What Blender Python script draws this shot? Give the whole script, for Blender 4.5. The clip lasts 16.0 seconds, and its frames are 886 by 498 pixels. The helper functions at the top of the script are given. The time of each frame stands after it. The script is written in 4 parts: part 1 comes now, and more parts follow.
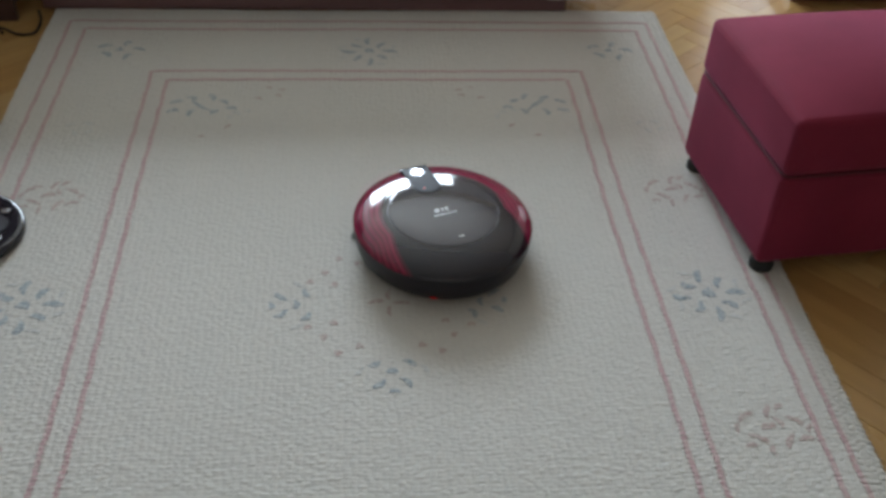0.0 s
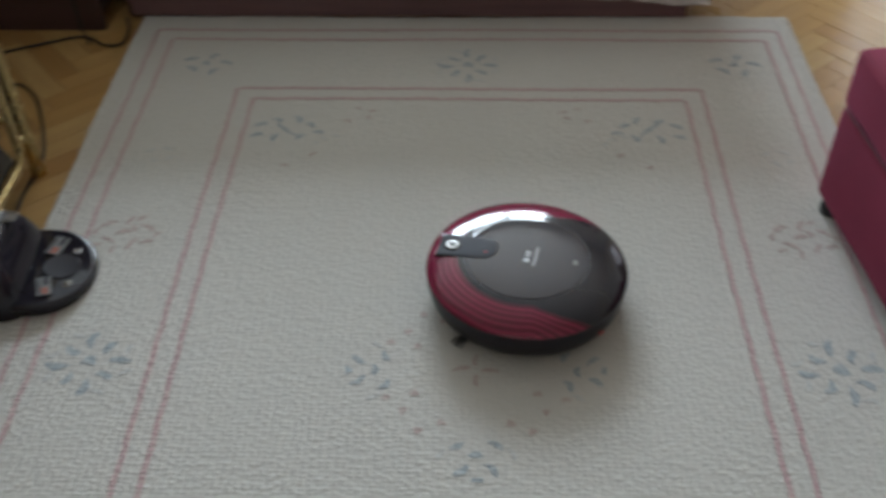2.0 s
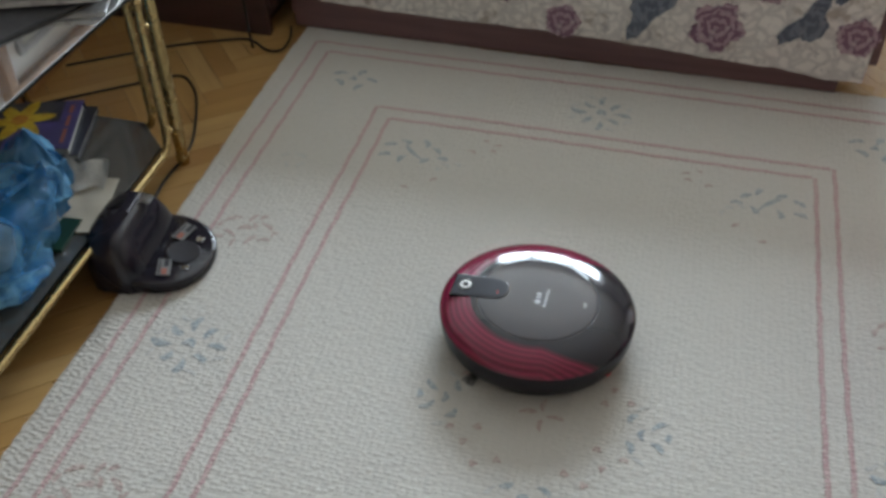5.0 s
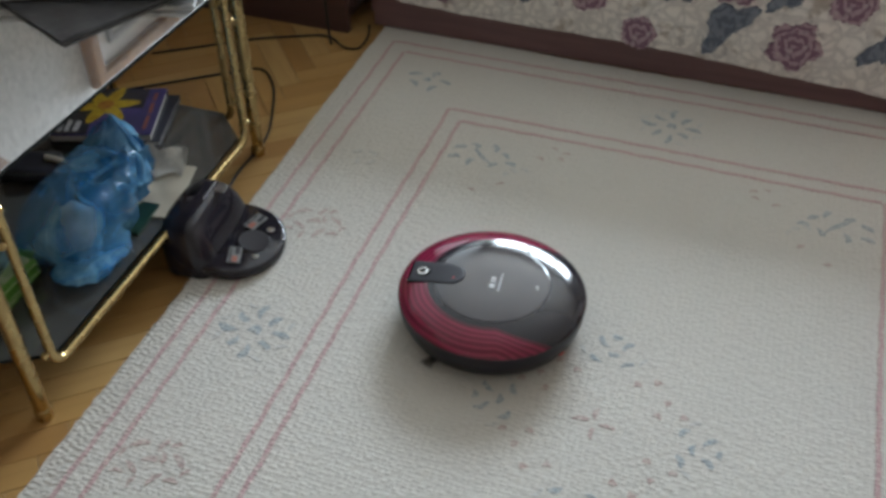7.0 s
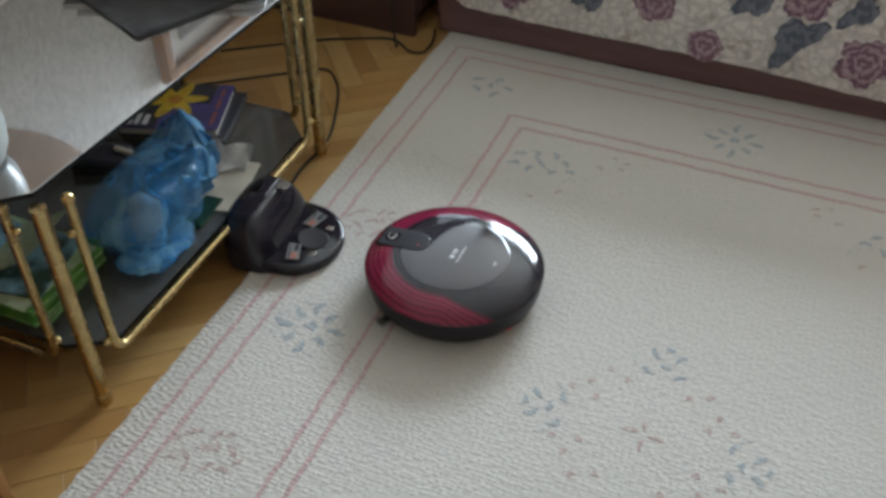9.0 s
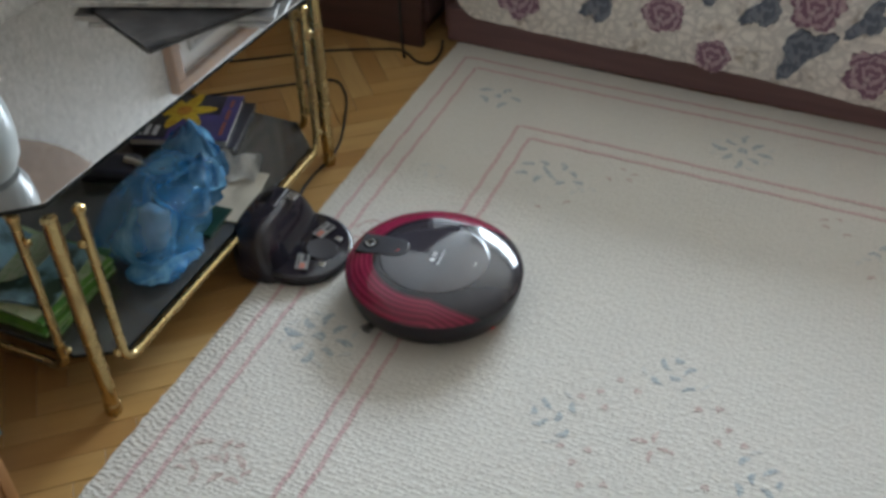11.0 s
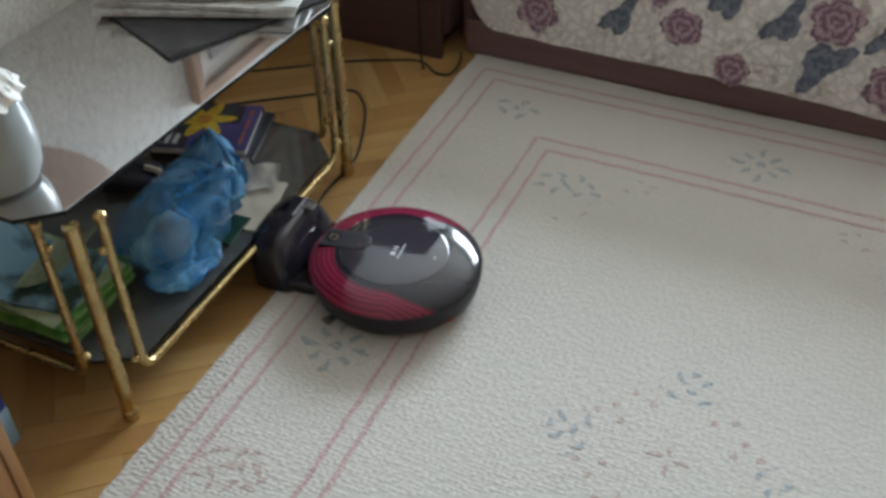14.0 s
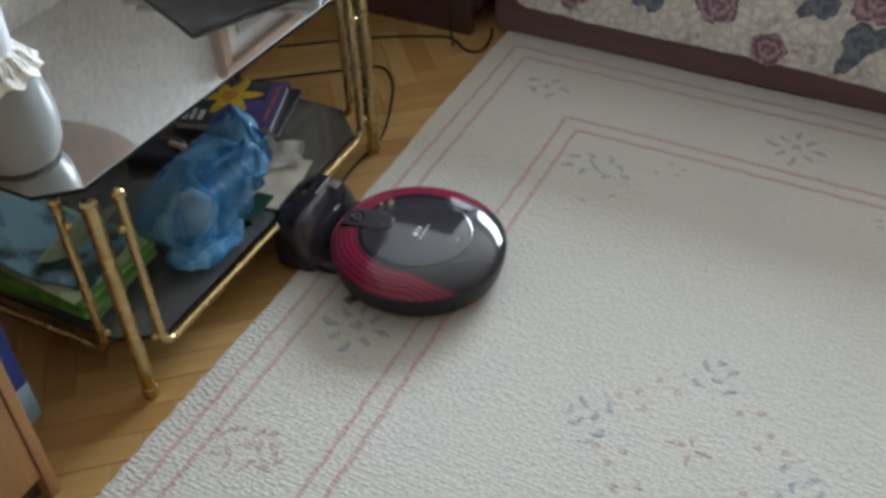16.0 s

▶ _Stated task_: Repeat the material above word for word, please, apart from its images.

▶ _Complete response_:
What Blender Python script draws this shot? Give the whole script, for Blender 4.5. The clip lasts 16.0 seconds, and its frames are 886 by 498 pixels. The helper functions at the top of the script are given. The time of each frame stands after it. The script is written in 4 parts: part 1 comes now, and more parts follow.
0.0 s
2.0 s
5.0 s
7.0 s
9.0 s
11.0 s
14.0 s
16.0 s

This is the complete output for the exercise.